EXERCISE DESCRIPTION => Using the data below, gather each line that includes the word "None".

DATASET EXCERPT =>
====

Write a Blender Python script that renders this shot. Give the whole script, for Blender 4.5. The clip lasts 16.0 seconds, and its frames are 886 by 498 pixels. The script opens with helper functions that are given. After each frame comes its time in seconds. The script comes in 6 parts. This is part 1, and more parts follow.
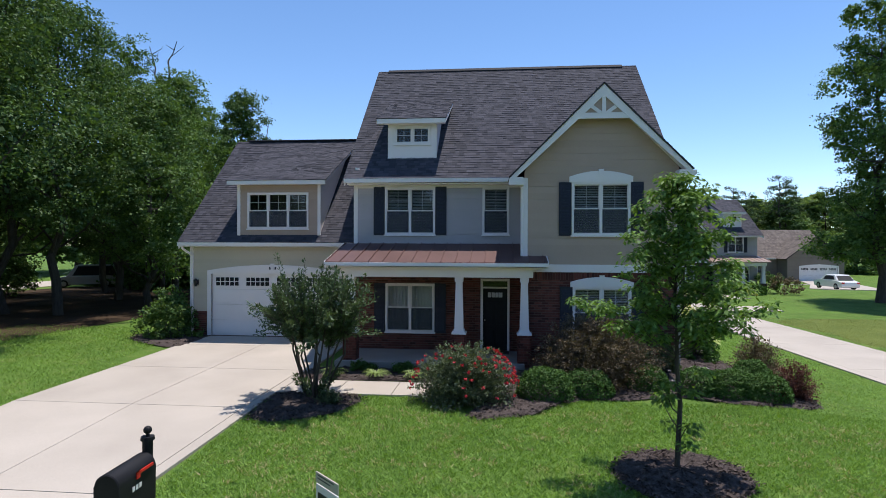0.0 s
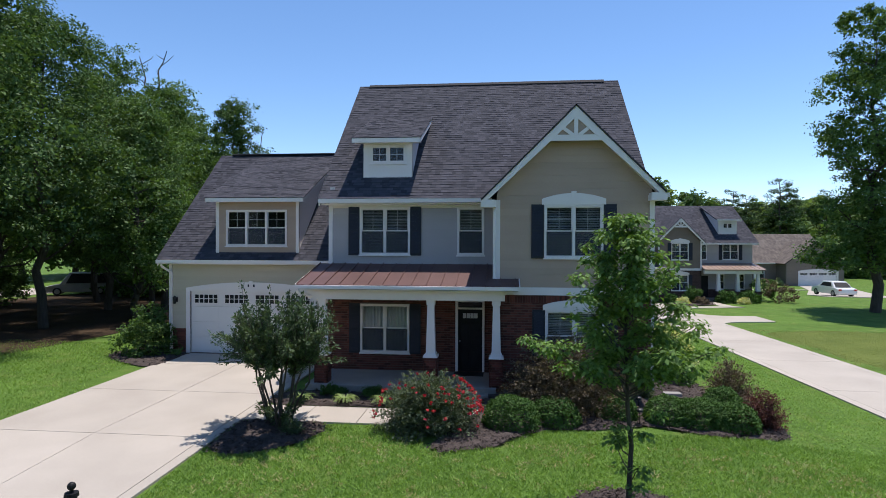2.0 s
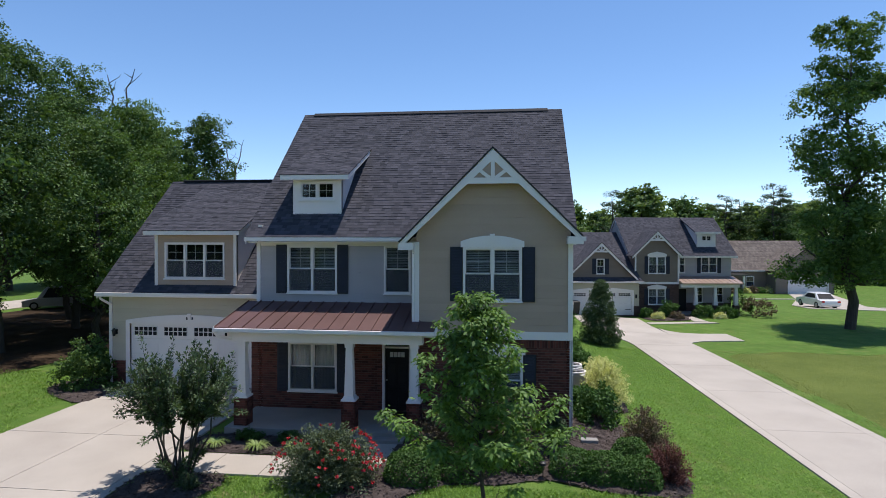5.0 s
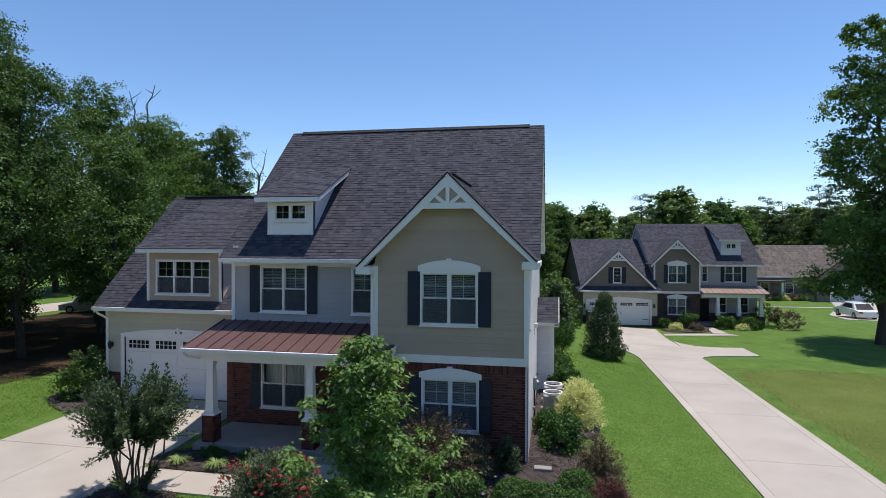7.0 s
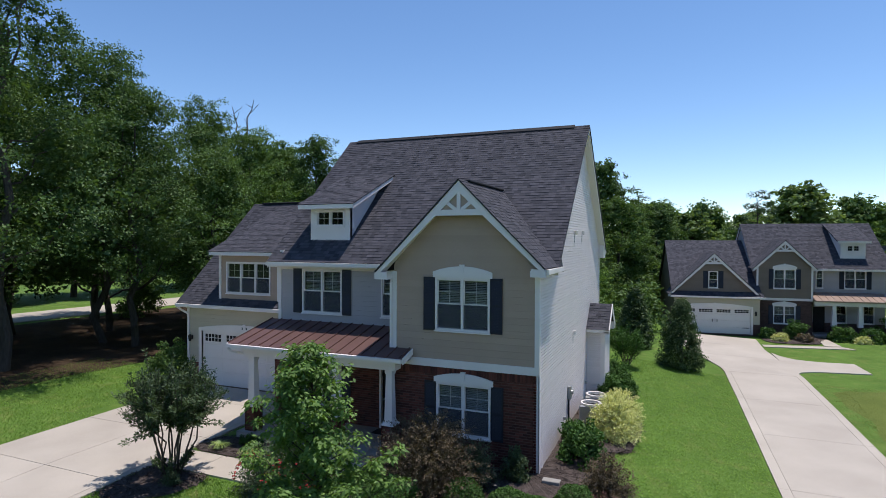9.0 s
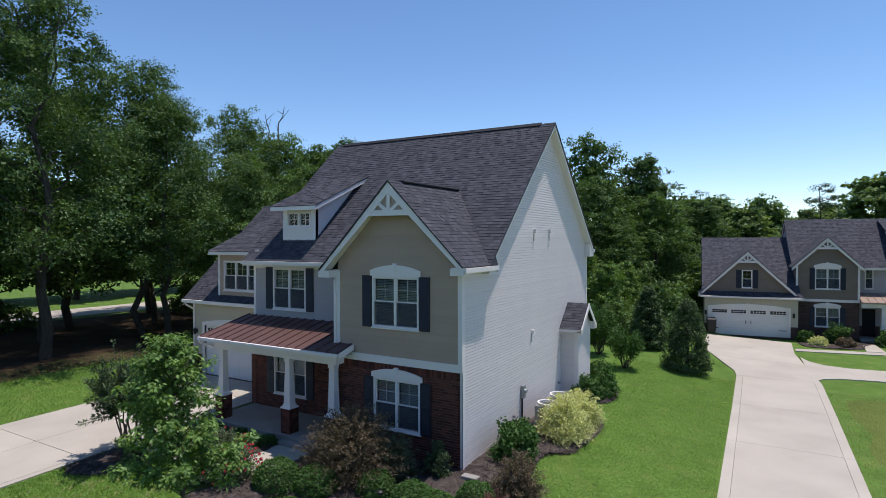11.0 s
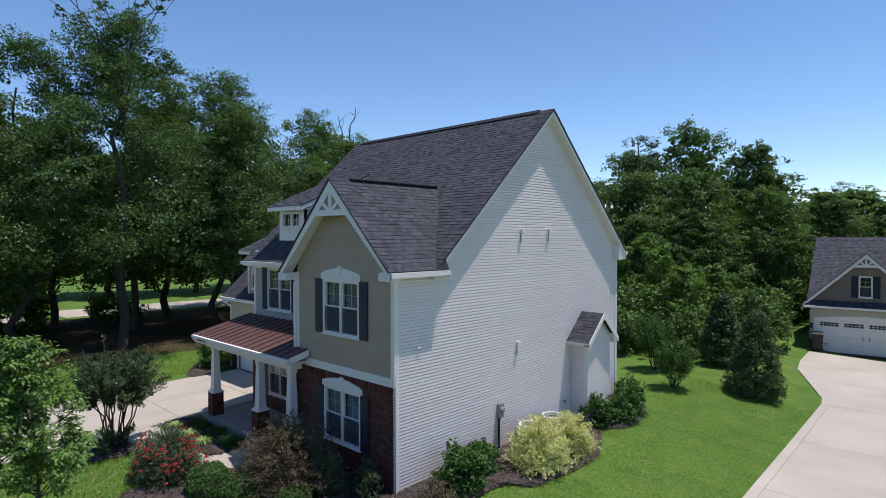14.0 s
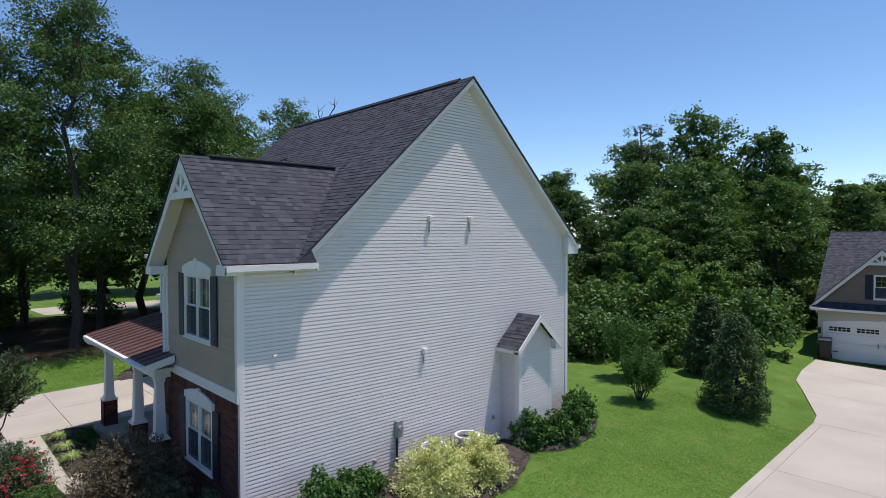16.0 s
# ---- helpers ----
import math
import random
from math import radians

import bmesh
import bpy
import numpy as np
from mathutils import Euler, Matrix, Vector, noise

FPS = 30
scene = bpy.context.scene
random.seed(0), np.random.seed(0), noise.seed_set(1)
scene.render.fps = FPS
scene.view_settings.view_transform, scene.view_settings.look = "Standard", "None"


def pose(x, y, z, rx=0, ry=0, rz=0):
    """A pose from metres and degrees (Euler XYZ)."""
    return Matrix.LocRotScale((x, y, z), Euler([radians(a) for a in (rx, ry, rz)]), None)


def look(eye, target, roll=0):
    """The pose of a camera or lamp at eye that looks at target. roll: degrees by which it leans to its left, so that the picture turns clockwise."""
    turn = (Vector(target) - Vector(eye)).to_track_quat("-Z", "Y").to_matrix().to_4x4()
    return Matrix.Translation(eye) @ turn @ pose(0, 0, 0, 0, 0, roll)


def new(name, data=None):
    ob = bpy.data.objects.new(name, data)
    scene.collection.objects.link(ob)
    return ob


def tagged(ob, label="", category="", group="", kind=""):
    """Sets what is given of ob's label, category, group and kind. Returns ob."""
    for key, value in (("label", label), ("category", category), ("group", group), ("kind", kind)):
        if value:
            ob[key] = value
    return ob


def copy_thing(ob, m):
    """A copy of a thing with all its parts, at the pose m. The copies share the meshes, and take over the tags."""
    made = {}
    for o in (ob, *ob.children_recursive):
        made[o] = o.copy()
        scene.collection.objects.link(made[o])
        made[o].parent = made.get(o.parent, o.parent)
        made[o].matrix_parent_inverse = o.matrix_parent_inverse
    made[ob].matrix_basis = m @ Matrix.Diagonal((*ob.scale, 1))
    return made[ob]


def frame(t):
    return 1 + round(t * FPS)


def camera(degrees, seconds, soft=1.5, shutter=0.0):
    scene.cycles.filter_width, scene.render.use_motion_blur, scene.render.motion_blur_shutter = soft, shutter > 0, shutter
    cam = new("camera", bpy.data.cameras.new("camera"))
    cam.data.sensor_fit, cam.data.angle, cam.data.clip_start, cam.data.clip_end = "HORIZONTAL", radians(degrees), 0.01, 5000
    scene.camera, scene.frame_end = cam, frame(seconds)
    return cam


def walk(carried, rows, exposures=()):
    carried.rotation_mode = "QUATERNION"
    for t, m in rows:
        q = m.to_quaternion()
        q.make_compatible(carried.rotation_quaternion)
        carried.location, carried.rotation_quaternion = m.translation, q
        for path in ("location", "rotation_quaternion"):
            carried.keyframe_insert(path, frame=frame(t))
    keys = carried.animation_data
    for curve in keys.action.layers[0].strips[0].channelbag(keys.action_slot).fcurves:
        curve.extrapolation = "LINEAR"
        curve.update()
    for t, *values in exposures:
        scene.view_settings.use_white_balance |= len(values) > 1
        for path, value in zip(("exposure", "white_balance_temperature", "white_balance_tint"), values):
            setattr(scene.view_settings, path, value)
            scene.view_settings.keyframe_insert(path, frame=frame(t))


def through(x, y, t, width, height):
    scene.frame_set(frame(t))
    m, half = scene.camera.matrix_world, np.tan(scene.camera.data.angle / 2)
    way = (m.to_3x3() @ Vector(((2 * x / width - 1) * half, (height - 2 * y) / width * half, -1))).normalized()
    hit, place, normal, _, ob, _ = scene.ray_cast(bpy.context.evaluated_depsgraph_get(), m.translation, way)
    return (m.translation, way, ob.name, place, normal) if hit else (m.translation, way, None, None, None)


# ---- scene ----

====

TASK RESPONSE =>
scene.view_settings.view_transform, scene.view_settings.look = "Standard", "None"
    return Matrix.LocRotScale((x, y, z), Euler([radians(a) for a in (rx, ry, rz)]), None)
def new(name, data=None):
    return (m.translation, way, ob.name, place, normal) if hit else (m.translation, way, None, None, None)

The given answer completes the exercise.